Releases: theneolanders/resonite-voice-bridge
Bundle Blockly dependency
I was previously using an unversioned release of Blockly from unpkg. This was recently updated which broke the UI, so I've bundled a static version of the dependency, which has the added benefit of eliminating any asset loading from third party servers.
If you were having issues with the previous release due to Blockly not loading, this one will fix it for you.
Thanks @Sl4vP0weR!
Custom Command syntax bugfixes
This release introduces a few small changes to the new custom commands based on user feedback:
- Wake word can now be multiple words
- Punctuation in text inputs doesn't break matching
- Parameters will always end with a delimiter character for simpler parsing
- Loading with an uninitialized word replacement list no longer crashes
v2.0 Custom commands with visual editor
New Features
- This release implements a new visual editor (using Google Blockly, the same as Scratch) to enable you to create custom commands. This greatly simplifies the process of extracting meaning from your speech transcript by turning it into actionable commands and parameters to be sent to Resonite. This feature significantly lowers the barrier for creating voice assistants and voice-powered objects.
- The word replacement feature now includes an import/export button so you can easily backup/restore your dictionary.
- The UI has been reworked to use collapsible accordions, so you can quickly and easily get to the section you need.
Bug Fixes
- Added missing events in response to websocket for word replacement enable/disable.
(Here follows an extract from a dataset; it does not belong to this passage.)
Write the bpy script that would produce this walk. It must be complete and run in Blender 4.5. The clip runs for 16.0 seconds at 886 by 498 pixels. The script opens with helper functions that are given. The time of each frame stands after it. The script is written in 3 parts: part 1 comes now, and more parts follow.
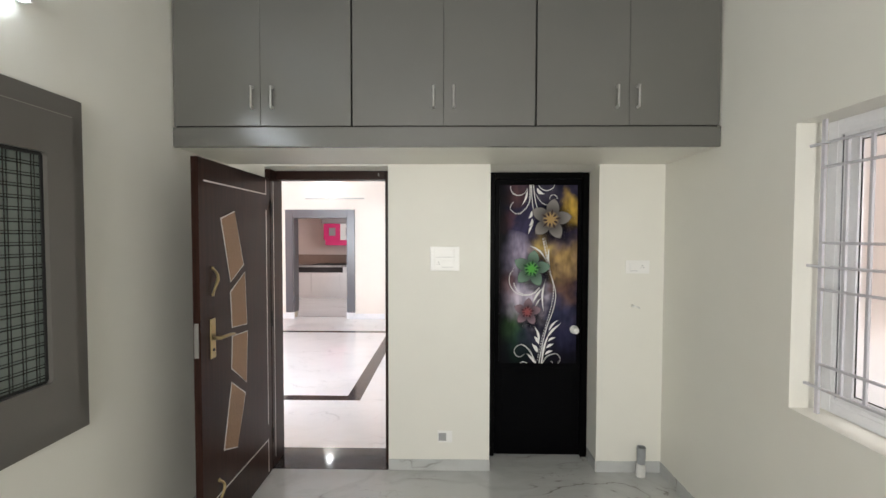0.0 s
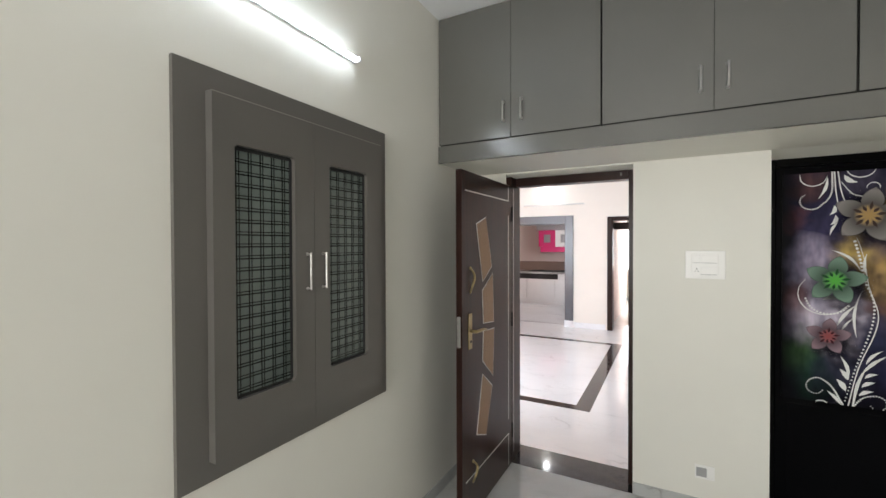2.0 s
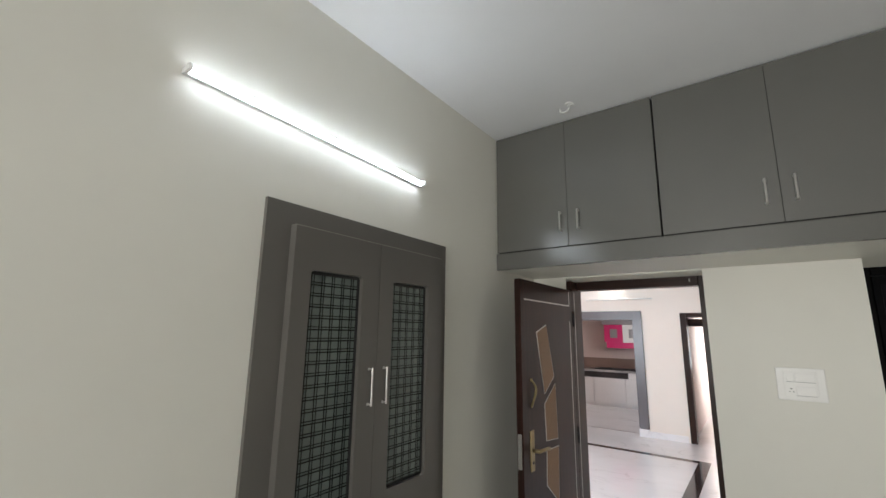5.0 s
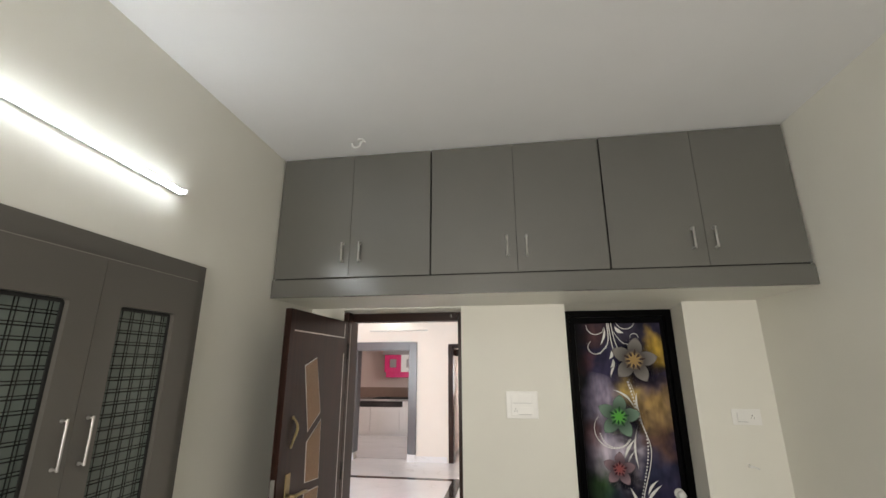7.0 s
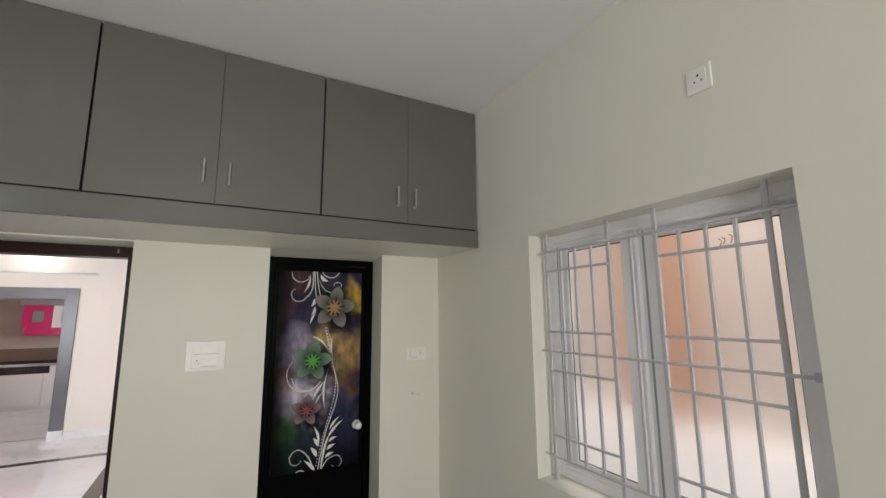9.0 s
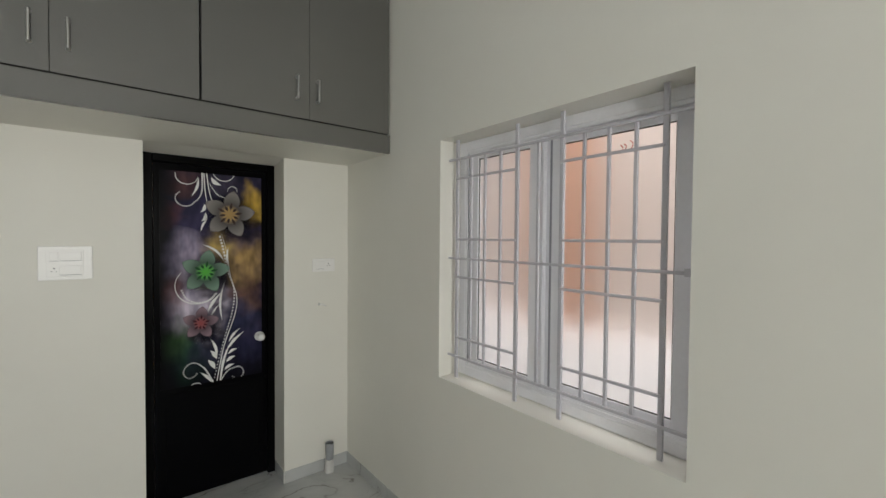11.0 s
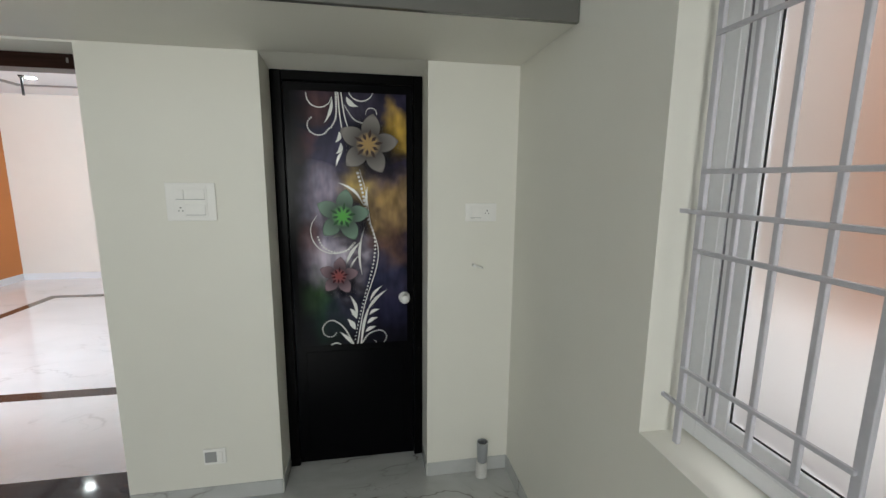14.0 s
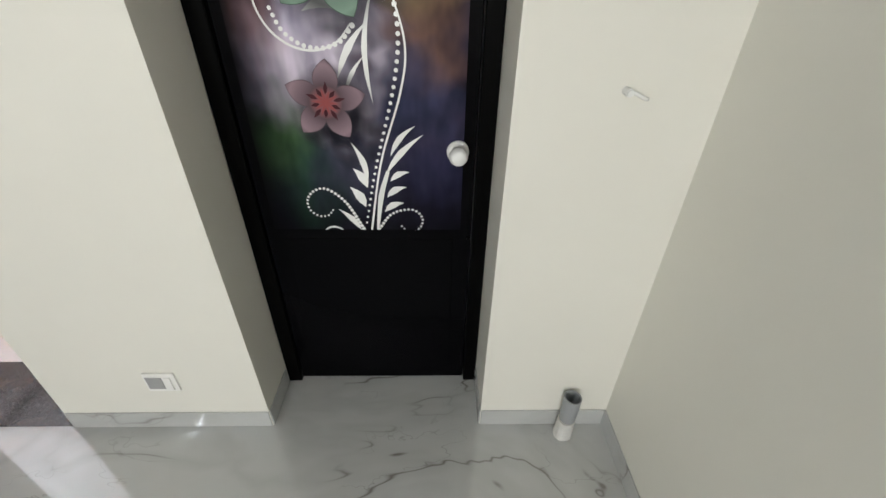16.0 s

Screenshot of the new command editor:
v1.85 Add streaming output toggle, fix speechEnded event
This release adds a new toggle option for streaming output. Disabling this will result in a single transcription being sent, rather than the partial transcriptions that Google produces for longer inputs.
This also fixes the speechEnded event firing every few seconds when no new speech was detected.
v1.8 Punctuation removal, speechEnded event
This update implements a new punctuation removal feature, including associated events and commands.
It also adds the speechEnded
event, for manually determining when the user has stopped speaking.
v1.7 Word replacement/uncensoring, persistent settings
This release includes the ability to replace words from the speech recognition engine. This allows you to uncensor profanity as well as correct incorrect detections due to accent or audio quality.
This update also includes settings persistence, using the browsers localStorage mechanism. Any changes to settings will persist across reloads as long as browser cache is not cleared.
v1.6 Custom confidence thresholds + improved documentation
This release implements custom confidence thresholds. This allows you to set the lower limit for how confident the Speech Recognition API must be in order to append text to the transcript. This can be configured in the UI or via commands. There are also accompanying commands to monitor when changes are made.
The in-UI documentation has been overhauled to be clearer and more thorough.
v1.5 General improvements and fixes
This release includes the following new functionality:
clear
command that lets you manually clear the transcript before detection ends. This lets you more easily parse out wake words in protoflux. Includes an event to notify you when the transcript was cleared. This can be finicky since Google's STT sometimes changes words as it gains more confidence in its prediction. A future update will include custom timeouts and confidence thresholds to make this easier to work with.- Debug mode - This shows you the confidence value for the current prediction. Includes both a UI element as well as a new event to report the confidence to flux. A future update will include requiring a custom confidence threshold to be met before appending to the transcript.
The syntax for commands and events has changed. Commands no longer require special characters on either side, and events are now wrapped in square brackets (ie: [enabled])
Additionally transcriptions should no longer send duplicate messages that contain no new text. A new transcription event will only be sent if the previous transcription was detected as complete (determined by Google automatically, for now), or if new text is present.
v1.2 Multilingual Support
This release adds support for multiple languages with the Chrome Speech To Text API, supporting 16 languages total.
Languages can be switched via the UI or via a command to the websocket. A new event is sent over the websocket when the language is changed.
v1.1 Mic control
This update adds the ability to toggle, enable, and disable the mic using a button on the interface and also by sending messages to the websocket connection. The websocket server now also sends event messages when the microphone status changes.
Additionally it includes better visual feedback on the page for the microphone status and permission request.